■ The task
Give again only the lines beginning with the one that contains "finishes the script." and ending with the one that contains "wooded hills on"; include both of those lines.

— Start Data section —

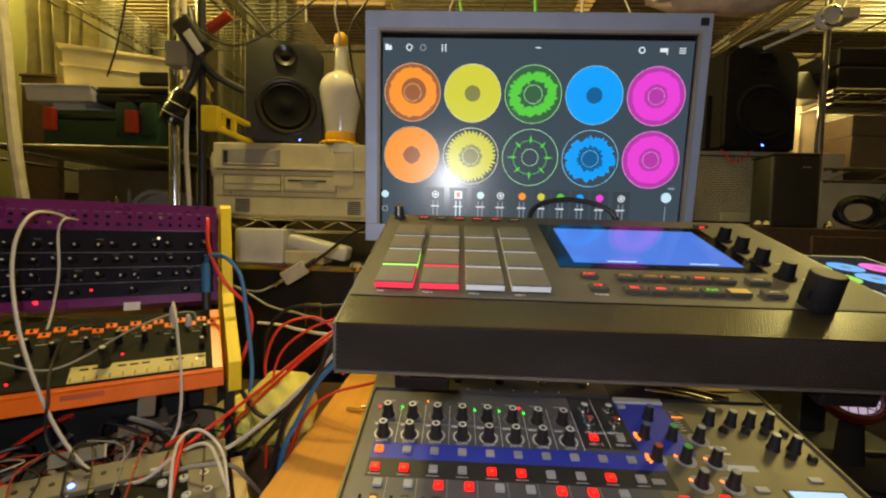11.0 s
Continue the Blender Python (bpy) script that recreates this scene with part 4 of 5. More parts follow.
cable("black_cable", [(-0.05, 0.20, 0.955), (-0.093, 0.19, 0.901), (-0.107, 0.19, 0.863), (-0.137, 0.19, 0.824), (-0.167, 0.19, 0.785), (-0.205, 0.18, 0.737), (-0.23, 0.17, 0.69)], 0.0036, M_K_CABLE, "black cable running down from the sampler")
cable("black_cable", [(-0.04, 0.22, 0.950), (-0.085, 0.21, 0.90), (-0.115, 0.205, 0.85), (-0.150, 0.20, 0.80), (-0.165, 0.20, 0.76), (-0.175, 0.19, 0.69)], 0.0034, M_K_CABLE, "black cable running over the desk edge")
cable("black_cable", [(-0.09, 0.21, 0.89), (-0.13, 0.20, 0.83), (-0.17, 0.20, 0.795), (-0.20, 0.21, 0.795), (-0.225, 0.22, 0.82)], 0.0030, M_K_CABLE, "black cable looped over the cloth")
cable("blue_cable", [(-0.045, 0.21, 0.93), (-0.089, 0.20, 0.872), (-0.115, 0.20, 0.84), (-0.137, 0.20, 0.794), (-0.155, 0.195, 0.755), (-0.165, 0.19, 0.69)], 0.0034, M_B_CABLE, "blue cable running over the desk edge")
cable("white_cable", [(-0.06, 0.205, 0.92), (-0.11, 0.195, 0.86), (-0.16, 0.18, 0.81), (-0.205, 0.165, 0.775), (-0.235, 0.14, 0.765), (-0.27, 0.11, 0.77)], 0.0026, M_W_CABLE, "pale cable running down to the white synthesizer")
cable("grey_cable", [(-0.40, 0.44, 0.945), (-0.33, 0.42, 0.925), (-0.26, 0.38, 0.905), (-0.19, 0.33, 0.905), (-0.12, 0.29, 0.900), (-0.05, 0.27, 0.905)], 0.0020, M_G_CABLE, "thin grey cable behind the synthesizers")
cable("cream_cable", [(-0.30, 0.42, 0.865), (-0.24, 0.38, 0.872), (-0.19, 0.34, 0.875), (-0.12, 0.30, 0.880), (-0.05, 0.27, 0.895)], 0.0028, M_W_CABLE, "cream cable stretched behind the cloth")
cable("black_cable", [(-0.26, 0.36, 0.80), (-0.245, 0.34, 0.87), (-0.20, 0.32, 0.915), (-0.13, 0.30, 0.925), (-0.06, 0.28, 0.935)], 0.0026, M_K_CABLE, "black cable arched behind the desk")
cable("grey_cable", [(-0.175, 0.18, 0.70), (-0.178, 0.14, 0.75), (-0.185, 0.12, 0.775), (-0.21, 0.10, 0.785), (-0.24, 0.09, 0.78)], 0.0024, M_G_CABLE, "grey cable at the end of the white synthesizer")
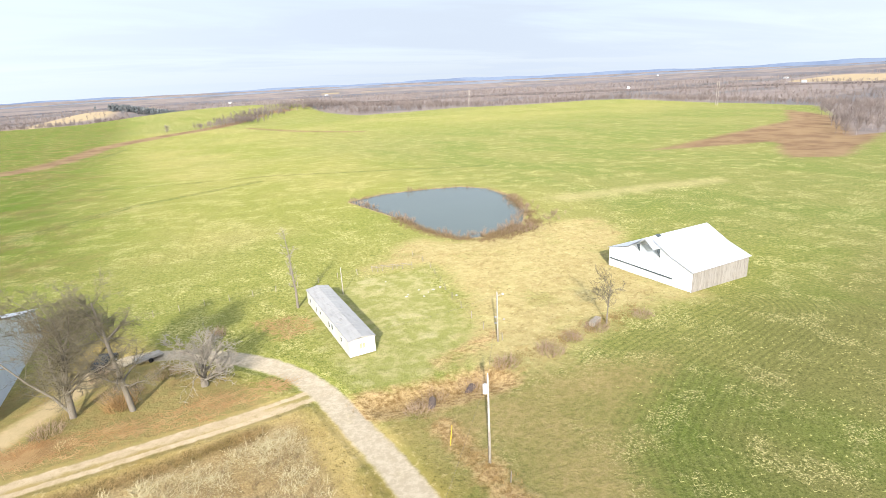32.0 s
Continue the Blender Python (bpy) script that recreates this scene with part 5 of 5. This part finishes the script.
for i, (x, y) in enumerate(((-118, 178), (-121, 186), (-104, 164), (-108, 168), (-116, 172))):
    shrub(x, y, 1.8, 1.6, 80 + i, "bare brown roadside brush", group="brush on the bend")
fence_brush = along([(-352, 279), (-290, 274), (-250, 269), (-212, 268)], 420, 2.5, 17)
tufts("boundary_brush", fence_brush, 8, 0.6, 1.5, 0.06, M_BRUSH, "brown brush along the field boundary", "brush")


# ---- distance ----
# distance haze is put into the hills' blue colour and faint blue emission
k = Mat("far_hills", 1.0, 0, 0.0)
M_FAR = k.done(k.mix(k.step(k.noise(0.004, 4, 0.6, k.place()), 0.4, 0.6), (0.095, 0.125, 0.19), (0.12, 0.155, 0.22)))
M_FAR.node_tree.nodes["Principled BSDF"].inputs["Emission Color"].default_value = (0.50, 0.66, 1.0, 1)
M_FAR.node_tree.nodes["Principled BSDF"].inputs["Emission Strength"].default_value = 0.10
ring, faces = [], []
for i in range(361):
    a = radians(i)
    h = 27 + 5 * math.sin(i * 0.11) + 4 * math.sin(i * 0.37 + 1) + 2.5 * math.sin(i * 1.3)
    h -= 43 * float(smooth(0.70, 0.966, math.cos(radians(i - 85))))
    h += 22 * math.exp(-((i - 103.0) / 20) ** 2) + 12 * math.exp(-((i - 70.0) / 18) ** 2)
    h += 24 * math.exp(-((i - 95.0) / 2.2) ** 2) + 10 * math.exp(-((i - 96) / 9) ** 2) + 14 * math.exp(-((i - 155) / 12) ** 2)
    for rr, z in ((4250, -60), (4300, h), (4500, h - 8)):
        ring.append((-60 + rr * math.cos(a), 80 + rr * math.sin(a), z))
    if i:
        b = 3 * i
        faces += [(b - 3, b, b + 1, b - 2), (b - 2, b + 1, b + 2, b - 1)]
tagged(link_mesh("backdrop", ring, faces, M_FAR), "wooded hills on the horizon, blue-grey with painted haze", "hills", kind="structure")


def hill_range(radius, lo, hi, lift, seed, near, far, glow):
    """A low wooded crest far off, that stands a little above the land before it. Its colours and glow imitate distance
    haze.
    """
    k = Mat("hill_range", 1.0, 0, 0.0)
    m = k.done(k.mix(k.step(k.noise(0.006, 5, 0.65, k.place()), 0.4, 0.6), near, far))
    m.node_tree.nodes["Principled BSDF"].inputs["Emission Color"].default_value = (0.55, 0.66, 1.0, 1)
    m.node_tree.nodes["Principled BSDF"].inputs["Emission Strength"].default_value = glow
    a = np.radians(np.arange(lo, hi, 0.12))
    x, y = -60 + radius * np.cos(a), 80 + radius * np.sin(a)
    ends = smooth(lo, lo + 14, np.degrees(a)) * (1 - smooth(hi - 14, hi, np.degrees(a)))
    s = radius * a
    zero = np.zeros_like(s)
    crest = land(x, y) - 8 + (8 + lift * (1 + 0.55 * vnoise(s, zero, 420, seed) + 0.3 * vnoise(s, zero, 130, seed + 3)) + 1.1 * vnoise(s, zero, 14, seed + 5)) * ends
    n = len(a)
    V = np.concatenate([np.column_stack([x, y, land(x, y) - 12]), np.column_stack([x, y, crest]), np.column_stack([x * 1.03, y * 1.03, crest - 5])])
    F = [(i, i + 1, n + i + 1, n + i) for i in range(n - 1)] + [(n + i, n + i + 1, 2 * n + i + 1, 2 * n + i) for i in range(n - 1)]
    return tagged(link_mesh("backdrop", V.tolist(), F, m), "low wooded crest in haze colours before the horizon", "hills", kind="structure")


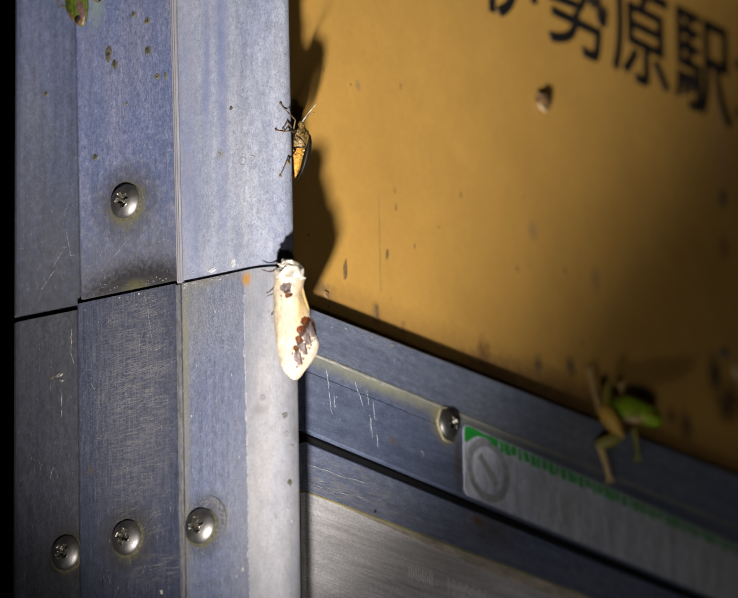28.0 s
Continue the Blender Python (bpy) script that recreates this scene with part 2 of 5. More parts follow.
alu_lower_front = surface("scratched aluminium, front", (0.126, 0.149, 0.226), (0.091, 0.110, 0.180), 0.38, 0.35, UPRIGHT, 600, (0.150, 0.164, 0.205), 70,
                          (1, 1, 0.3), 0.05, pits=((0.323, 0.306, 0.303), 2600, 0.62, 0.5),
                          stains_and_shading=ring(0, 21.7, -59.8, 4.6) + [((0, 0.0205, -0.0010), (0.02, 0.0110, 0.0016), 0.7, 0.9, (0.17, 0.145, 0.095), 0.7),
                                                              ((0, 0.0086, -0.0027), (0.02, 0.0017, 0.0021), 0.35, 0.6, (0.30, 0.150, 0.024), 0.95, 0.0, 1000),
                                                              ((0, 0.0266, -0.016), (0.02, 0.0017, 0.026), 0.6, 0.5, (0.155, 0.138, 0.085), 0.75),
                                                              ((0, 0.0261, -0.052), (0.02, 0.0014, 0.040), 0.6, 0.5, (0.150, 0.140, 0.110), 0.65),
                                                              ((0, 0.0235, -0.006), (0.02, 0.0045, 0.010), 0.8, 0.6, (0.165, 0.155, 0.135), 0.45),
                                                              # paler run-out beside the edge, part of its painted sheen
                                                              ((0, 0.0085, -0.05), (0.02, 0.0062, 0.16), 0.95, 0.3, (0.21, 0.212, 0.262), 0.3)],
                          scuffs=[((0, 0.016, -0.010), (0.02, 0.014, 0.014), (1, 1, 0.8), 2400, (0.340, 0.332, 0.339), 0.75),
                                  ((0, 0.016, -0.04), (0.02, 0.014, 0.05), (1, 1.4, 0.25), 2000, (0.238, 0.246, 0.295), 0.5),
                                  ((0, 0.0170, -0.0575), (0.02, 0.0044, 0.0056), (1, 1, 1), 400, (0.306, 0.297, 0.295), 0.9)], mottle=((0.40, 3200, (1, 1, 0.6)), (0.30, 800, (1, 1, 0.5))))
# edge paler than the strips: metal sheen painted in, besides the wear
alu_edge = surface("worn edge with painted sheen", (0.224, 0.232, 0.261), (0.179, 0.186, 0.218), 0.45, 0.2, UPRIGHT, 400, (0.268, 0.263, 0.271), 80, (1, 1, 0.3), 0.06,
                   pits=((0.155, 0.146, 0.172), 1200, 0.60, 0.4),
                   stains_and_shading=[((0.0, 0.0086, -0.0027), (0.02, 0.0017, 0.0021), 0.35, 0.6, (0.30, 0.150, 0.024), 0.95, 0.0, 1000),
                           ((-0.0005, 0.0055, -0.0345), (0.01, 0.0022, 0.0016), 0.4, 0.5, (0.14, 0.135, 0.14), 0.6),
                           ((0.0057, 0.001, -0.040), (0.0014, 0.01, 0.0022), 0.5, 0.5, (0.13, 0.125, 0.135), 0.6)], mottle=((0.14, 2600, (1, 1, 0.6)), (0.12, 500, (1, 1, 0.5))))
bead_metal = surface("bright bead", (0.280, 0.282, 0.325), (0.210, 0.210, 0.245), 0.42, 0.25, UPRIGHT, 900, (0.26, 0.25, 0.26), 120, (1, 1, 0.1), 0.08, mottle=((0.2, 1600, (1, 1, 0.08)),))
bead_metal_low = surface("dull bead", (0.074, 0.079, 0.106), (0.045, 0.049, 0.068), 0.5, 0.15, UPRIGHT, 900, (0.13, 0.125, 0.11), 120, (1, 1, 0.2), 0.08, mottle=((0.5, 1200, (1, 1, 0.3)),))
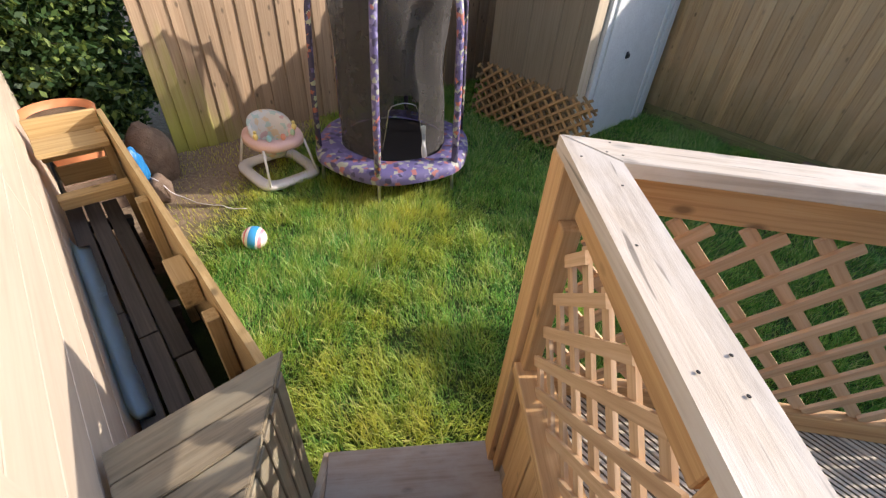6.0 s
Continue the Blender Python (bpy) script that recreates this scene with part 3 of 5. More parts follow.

— End Data section —

■ Complete answer
Continue the Blender Python (bpy) script that recreates this scene with part 5 of 5. This part finishes the script.
for i, (x, y) in enumerate(((-118, 178), (-121, 186), (-104, 164), (-108, 168), (-116, 172))):
    shrub(x, y, 1.8, 1.6, 80 + i, "bare brown roadside brush", group="brush on the bend")
fence_brush = along([(-352, 279), (-290, 274), (-250, 269), (-212, 268)], 420, 2.5, 17)
tufts("boundary_brush", fence_brush, 8, 0.6, 1.5, 0.06, M_BRUSH, "brown brush along the field boundary", "brush")


# ---- distance ----
# distance haze is put into the hills' blue colour and faint blue emission
k = Mat("far_hills", 1.0, 0, 0.0)
M_FAR = k.done(k.mix(k.step(k.noise(0.004, 4, 0.6, k.place()), 0.4, 0.6), (0.095, 0.125, 0.19), (0.12, 0.155, 0.22)))
M_FAR.node_tree.nodes["Principled BSDF"].inputs["Emission Color"].default_value = (0.50, 0.66, 1.0, 1)
M_FAR.node_tree.nodes["Principled BSDF"].inputs["Emission Strength"].default_value = 0.10
ring, faces = [], []
for i in range(361):
    a = radians(i)
    h = 27 + 5 * math.sin(i * 0.11) + 4 * math.sin(i * 0.37 + 1) + 2.5 * math.sin(i * 1.3)
    h -= 43 * float(smooth(0.70, 0.966, math.cos(radians(i - 85))))
    h += 22 * math.exp(-((i - 103.0) / 20) ** 2) + 12 * math.exp(-((i - 70.0) / 18) ** 2)
    h += 24 * math.exp(-((i - 95.0) / 2.2) ** 2) + 10 * math.exp(-((i - 96) / 9) ** 2) + 14 * math.exp(-((i - 155) / 12) ** 2)
    for rr, z in ((4250, -60), (4300, h), (4500, h - 8)):
        ring.append((-60 + rr * math.cos(a), 80 + rr * math.sin(a), z))
    if i:
        b = 3 * i
        faces += [(b - 3, b, b + 1, b - 2), (b - 2, b + 1, b + 2, b - 1)]
tagged(link_mesh("backdrop", ring, faces, M_FAR), "wooded hills on the horizon, blue-grey with painted haze", "hills", kind="structure")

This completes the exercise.